Weiland attended Weimer's next court appearance where he says still no one addressed his mental health.

"I'm not a mental health professional, but when I see someone that has mental health issues, you take notice,” he said. "There was a question of his mental health brought up at that hearing from the bail bonds company that bailed him out. They just overlooked it and went straight into bail. It doesn't look like he ever got the help he needed."

Through the bail process, Weiland got to know Weimer’s father, Terry Weimer, and says he expressed concern for his son’s mental well-being.

"It was very obvious that he cared about his son's well-being, and he wanted his son to get help. He wanted his son to get better."

Weiland says Weimer’s case isn’t all that unique – often suspects in need of treatment for mental disorders don’t receive the care they need.

“Every other case I work on. Easily every other case," Weiland said of how often he has dealt with people in need of mental care.
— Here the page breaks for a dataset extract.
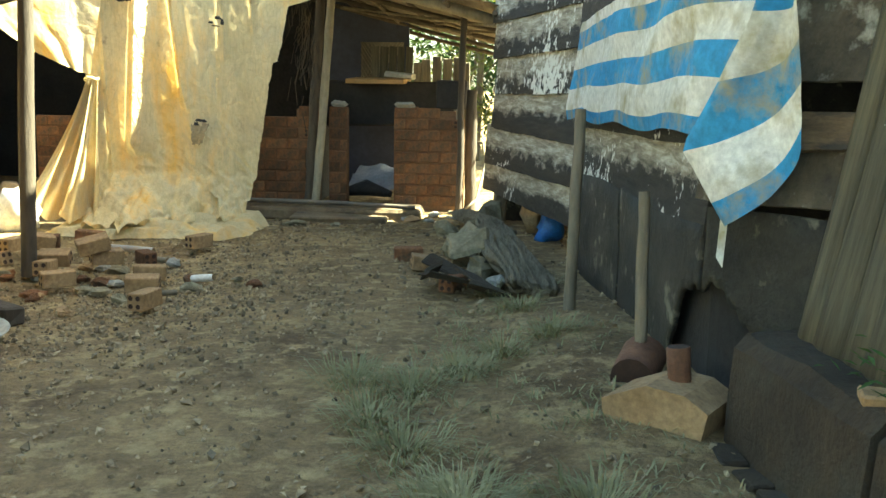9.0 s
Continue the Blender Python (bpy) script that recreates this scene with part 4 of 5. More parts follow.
build_tree("branch_tree", "small mango tree with pale green hanging leaves", [(-3.3, 1.2, -0.05), (-3.2, 1.1, 0.9), (-2.95, 1.0, 1.6), (-2.8, 0.9, 2.3)], [0.05, 0.045, 0.035, 0.02],
           [((-3.0, 1.0, 1.5), (-2.3, 1.4, 1.75), 0.015), ((-2.95, 1.0, 1.6), (-2.2, 0.4, 2.0), 0.018)],
           [(-2.45, 0.85, 1.75), (-2.2, 0.6, 1.95), (-2.3, 1.1, 1.7), (-2.7, 0.7, 2.1), (-2.0, 0.2, 2.2), (-2.6, 1.6, 1.9), (-1.9, 0.7, 2.25), (-2.6, 0.2, 2.35), (-2.9, 0.3, 2.3), (-4.2, -0.5, 2.7), (-4.6, -0.2, 3.0), (-5.2, -0.6, 2.6), (-5.6, -0.9, 2.5)], 900, 0.23, 4, M_TREEBARK, M_LEAF, 0.17, 1.2)
build_tree("sapling", "leafy sapling beside the fallen roof", [(-2.3, 2.6, 0.0), (-2.3, 2.65, 0.6), (-2.4, 2.8, 1.1)], [0.018, 0.014, 0.008],
           [((-2.35, 2.7, 0.8), (-2.6, 3.0, 1.0), 0.008)],
           [(-2.5, 2.95, 1.0), (-2.42, 2.85, 0.85), (-2.85, 3.4, 1.35), (-2.75, 3.3, 1.25)], 70, 0.17, 5, M_TREEBARK, M_LEAF, 0.07, 1.6)
# greenery beyond the yard wall and round the plot
for k, (x, y, h, r) in enumerate(((-9.5, 3.0, 4.2, 1.5), (-7.4, 4.6, 4.4, 1.5), (-5.6, 5.6, 4.6, 1.3), (-11.5, 0.5, 4.6, 1.6), (-8.5, 8.5, 5.6, 1.8), (-12.5, 7.5, 5.6, 2.2), (-16, 12, 6.2, 2.6), (-9.5, 21, 6.4, 2.6), (-15, 22, 7.0, 3.0), (-3.5, 22, 5.5, 2.4), (2.0, 17.5, 5.0, 1.9), (4.6, 15.5, 5.5, 2.0), (-0.8, 19, 5.5, 2.0), (5.5, 21, 6.5, 2.4))):
    cs = [(x + g.gauss(0, r * 0.55), y + g.gauss(0, r * 0.55), h * 0.55 + g.gauss(0, h * 0.2)) for _ in range(26)]
    build_tree("yard_tree", "leafy green tree beyond the yard", [(x, y, -0.05), (x + 0.1, y, h * 0.3), (x + 0.2, y + 0.1, h * 0.6), (x + 0.2, y + 0.1, h * 0.85)], [0.16, 0.13, 0.09, 0.04],
               [((x + 0.1, y, h * 0.4), cs[0], 0.06), ((x + 0.1, y, h * 0.45), cs[1], 0.06), ((x + 0.15, y, h * 0.5), cs[2], 0.05), ((x + 0.15, y, h * 0.55), cs[3], 0.05)],
               cs, 3600 if k < 6 else 4200, 0.22 if k < 6 else 0.30, 40 + k, M_TREEBARK, M_LEAF if k % 2 else M_LEAFDARK, r * 0.28, 0.5)
# sunlit thicket behind the kitchen
for k, (x, y, h) in enumerate(((0.35, 14.9, 3.4), (0.85, 15.6, 3.8), (1.35, 14.4, 3.2), (1.9, 15.2, 3.6), (-0.2, 15.8, 3.6))):
    cs = [(x + g.gauss(0, 0.45), y + g.gauss(0, 0.5), 0.5 + (h - 0.5) * g.random()) for _ in range(22)]
    build_tree("thicket_tree", "slim dark-stemmed tree with yellow-green sunlit leaves", [(x, y, -0.05), (x + 0.05, y, h * 0.4), (x + 0.1, y + 0.05, h * 0.9)], [0.06, 0.05, 0.03],
               [((x + 0.05, y, h * 0.4), cs[0], 0.025), ((x + 0.05, y, h * 0.5), cs[1], 0.025), ((x + 0.08, y, h * 0.6), cs[2], 0.02)],
               cs, 2300, 0.12, 80 + k, M_TREEBARK, M_WEED if k % 2 == 0 else M_LEAF, 0.20, 0.4)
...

Weiland says as a bail enforcement agent he doesn't have the authority to do much on an individual basis, but he hopes speaking out will encourage lawmakers to fund mental health treatment.

"I looked through his case files when I was trying to find him. It's part of my job to look into these people's lives and it doesn't look like he's ever really had any mental health or evaluation done through the court system," he said. "What can the court system do? What can people like me do? What can police officers do? We can't get them the help if we don't have the resources available."